▼

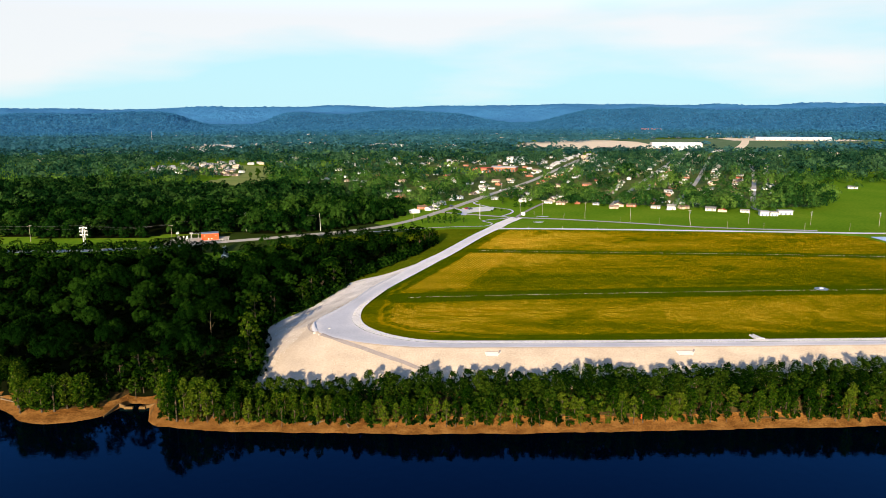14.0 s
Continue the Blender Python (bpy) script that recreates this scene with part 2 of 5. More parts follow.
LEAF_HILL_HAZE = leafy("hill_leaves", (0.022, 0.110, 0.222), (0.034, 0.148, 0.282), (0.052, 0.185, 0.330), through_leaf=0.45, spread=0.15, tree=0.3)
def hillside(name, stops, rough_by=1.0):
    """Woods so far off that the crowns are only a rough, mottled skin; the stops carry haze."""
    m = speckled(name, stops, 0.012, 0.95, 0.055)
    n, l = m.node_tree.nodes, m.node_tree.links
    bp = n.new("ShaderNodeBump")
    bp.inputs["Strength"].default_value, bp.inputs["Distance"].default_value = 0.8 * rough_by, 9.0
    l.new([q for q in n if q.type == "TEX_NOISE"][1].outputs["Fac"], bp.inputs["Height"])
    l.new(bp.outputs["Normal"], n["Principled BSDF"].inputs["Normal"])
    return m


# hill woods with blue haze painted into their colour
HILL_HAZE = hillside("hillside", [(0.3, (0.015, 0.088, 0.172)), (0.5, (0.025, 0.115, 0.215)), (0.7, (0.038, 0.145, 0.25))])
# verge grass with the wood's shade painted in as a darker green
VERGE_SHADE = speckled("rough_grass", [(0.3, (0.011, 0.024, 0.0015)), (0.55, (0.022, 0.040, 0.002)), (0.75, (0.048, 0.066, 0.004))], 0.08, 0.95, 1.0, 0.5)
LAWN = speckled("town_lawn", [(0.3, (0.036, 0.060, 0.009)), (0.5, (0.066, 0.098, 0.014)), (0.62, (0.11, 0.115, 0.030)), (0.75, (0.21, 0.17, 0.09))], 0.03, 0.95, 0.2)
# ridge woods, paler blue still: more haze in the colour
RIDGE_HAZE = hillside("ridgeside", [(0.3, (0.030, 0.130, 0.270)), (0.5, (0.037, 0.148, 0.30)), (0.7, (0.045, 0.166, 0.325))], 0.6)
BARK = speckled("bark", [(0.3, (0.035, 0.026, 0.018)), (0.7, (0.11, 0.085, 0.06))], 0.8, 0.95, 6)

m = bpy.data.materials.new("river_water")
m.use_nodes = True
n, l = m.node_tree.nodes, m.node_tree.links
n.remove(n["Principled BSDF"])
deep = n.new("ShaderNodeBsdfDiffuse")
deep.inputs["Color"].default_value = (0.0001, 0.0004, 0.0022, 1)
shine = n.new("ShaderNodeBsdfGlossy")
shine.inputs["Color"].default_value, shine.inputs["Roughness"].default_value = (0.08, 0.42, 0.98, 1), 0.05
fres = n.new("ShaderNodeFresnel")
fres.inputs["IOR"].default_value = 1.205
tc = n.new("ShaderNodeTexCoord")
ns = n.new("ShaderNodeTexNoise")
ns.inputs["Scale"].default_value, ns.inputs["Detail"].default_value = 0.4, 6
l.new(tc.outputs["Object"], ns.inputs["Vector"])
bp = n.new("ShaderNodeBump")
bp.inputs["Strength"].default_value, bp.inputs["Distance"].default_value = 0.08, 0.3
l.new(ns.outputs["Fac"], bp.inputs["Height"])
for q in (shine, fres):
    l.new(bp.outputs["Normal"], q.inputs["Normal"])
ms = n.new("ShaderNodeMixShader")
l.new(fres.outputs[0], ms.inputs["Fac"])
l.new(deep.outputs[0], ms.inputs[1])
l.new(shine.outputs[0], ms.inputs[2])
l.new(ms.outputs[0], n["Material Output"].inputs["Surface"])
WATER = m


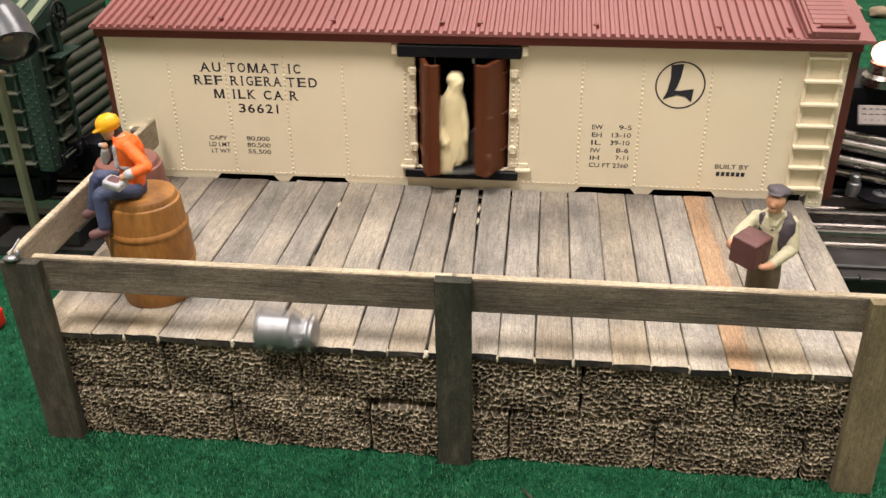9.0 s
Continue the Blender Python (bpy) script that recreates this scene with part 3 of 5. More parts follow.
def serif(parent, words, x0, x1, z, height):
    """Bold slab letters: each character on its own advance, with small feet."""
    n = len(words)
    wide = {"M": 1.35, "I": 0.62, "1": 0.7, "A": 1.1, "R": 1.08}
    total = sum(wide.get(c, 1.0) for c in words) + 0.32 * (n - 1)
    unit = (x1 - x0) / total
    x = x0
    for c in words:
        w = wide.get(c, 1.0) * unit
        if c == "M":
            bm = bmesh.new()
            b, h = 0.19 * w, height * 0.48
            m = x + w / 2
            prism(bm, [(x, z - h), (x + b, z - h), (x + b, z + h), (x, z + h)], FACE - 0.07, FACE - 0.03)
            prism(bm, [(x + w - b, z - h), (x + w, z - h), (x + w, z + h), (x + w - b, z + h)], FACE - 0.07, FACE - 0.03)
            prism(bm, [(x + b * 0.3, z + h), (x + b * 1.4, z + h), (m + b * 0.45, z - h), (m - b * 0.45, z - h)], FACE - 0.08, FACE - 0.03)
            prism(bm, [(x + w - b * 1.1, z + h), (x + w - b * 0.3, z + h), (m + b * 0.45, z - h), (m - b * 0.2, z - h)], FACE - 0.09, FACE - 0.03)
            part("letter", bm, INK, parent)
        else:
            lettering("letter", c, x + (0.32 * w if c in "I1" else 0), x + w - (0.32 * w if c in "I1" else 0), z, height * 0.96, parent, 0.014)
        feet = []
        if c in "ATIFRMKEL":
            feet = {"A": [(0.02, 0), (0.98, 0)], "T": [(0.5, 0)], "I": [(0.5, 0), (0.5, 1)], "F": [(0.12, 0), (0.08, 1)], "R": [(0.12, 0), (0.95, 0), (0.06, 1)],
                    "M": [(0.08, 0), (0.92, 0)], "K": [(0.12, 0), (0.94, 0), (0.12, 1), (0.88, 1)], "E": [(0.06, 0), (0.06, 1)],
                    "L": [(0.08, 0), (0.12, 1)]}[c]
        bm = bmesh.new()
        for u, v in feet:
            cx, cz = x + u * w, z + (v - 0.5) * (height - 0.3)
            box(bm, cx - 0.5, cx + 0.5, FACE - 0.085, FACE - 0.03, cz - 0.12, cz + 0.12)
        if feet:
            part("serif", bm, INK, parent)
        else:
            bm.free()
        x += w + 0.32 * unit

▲

Task prompt: Omit pictures; set down the rest of the material word for word.

Solution for this task:
14.0 s
Continue the Blender Python (bpy) script that recreates this scene with part 2 of 5. More parts follow.
LEAF_HILL_HAZE = leafy("hill_leaves", (0.022, 0.110, 0.222), (0.034, 0.148, 0.282), (0.052, 0.185, 0.330), through_leaf=0.45, spread=0.15, tree=0.3)
def hillside(name, stops, rough_by=1.0):
    """Woods so far off that the crowns are only a rough, mottled skin; the stops carry haze."""
    m = speckled(name, stops, 0.012, 0.95, 0.055)
    n, l = m.node_tree.nodes, m.node_tree.links
    bp = n.new("ShaderNodeBump")
    bp.inputs["Strength"].default_value, bp.inputs["Distance"].default_value = 0.8 * rough_by, 9.0
    l.new([q for q in n if q.type == "TEX_NOISE"][1].outputs["Fac"], bp.inputs["Height"])
    l.new(bp.outputs["Normal"], n["Principled BSDF"].inputs["Normal"])
    return m


# hill woods with blue haze painted into their colour
HILL_HAZE = hillside("hillside", [(0.3, (0.015, 0.088, 0.172)), (0.5, (0.025, 0.115, 0.215)), (0.7, (0.038, 0.145, 0.25))])
# verge grass with the wood's shade painted in as a darker green
VERGE_SHADE = speckled("rough_grass", [(0.3, (0.011, 0.024, 0.0015)), (0.55, (0.022, 0.040, 0.002)), (0.75, (0.048, 0.066, 0.004))], 0.08, 0.95, 1.0, 0.5)
LAWN = speckled("town_lawn", [(0.3, (0.036, 0.060, 0.009)), (0.5, (0.066, 0.098, 0.014)), (0.62, (0.11, 0.115, 0.030)), (0.75, (0.21, 0.17, 0.09))], 0.03, 0.95, 0.2)
# ridge woods, paler blue still: more haze in the colour
RIDGE_HAZE = hillside("ridgeside", [(0.3, (0.030, 0.130, 0.270)), (0.5, (0.037, 0.148, 0.30)), (0.7, (0.045, 0.166, 0.325))], 0.6)
BARK = speckled("bark", [(0.3, (0.035, 0.026, 0.018)), (0.7, (0.11, 0.085, 0.06))], 0.8, 0.95, 6)

m = bpy.data.materials.new("river_water")
m.use_nodes = True
n, l = m.node_tree.nodes, m.node_tree.links
n.remove(n["Principled BSDF"])
deep = n.new("ShaderNodeBsdfDiffuse")
deep.inputs["Color"].default_value = (0.0001, 0.0004, 0.0022, 1)
shine = n.new("ShaderNodeBsdfGlossy")
shine.inputs["Color"].default_value, shine.inputs["Roughness"].default_value = (0.08, 0.42, 0.98, 1), 0.05
fres = n.new("ShaderNodeFresnel")
fres.inputs["IOR"].default_value = 1.205
tc = n.new("ShaderNodeTexCoord")
ns = n.new("ShaderNodeTexNoise")
ns.inputs["Scale"].default_value, ns.inputs["Detail"].default_value = 0.4, 6
l.new(tc.outputs["Object"], ns.inputs["Vector"])
bp = n.new("ShaderNodeBump")
bp.inputs["Strength"].default_value, bp.inputs["Distance"].default_value = 0.08, 0.3
l.new(ns.outputs["Fac"], bp.inputs["Height"])
for q in (shine, fres):
    l.new(bp.outputs["Normal"], q.inputs["Normal"])
ms = n.new("ShaderNodeMixShader")
l.new(fres.outputs[0], ms.inputs["Fac"])
l.new(deep.outputs[0], ms.inputs[1])
l.new(shine.outputs[0], ms.inputs[2])
l.new(ms.outputs[0], n["Material Output"].inputs["Surface"])
WATER = m


9.0 s
Continue the Blender Python (bpy) script that recreates this scene with part 3 of 5. More parts follow.
def serif(parent, words, x0, x1, z, height):
    """Bold slab letters: each character on its own advance, with small feet."""
    n = len(words)
    wide = {"M": 1.35, "I": 0.62, "1": 0.7, "A": 1.1, "R": 1.08}
    total = sum(wide.get(c, 1.0) for c in words) + 0.32 * (n - 1)
    unit = (x1 - x0) / total
    x = x0
    for c in words:
        w = wide.get(c, 1.0) * unit
        if c == "M":
            bm = bmesh.new()
            b, h = 0.19 * w, height * 0.48
            m = x + w / 2
            prism(bm, [(x, z - h), (x + b, z - h), (x + b, z + h), (x, z + h)], FACE - 0.07, FACE - 0.03)
            prism(bm, [(x + w - b, z - h), (x + w, z - h), (x + w, z + h), (x + w - b, z + h)], FACE - 0.07, FACE - 0.03)
            prism(bm, [(x + b * 0.3, z + h), (x + b * 1.4, z + h), (m + b * 0.45, z - h), (m - b * 0.45, z - h)], FACE - 0.08, FACE - 0.03)
            prism(bm, [(x + w - b * 1.1, z + h), (x + w - b * 0.3, z + h), (m + b * 0.45, z - h), (m - b * 0.2, z - h)], FACE - 0.09, FACE - 0.03)
            part("letter", bm, INK, parent)
        else:
            lettering("letter", c, x + (0.32 * w if c in "I1" else 0), x + w - (0.32 * w if c in "I1" else 0), z, height * 0.96, parent, 0.014)
        feet = []
        if c in "ATIFRMKEL":
            feet = {"A": [(0.02, 0), (0.98, 0)], "T": [(0.5, 0)], "I": [(0.5, 0), (0.5, 1)], "F": [(0.12, 0), (0.08, 1)], "R": [(0.12, 0), (0.95, 0), (0.06, 1)],
                    "M": [(0.08, 0), (0.92, 0)], "K": [(0.12, 0), (0.94, 0), (0.12, 1), (0.88, 1)], "E": [(0.06, 0), (0.06, 1)],
                    "L": [(0.08, 0), (0.12, 1)]}[c]
        bm = bmesh.new()
        for u, v in feet:
            cx, cz = x + u * w, z + (v - 0.5) * (height - 0.3)
            box(bm, cx - 0.5, cx + 0.5, FACE - 0.085, FACE - 0.03, cz - 0.12, cz + 0.12)
        if feet:
            part("serif", bm, INK, parent)
        else:
            bm.free()
        x += w + 0.32 * unit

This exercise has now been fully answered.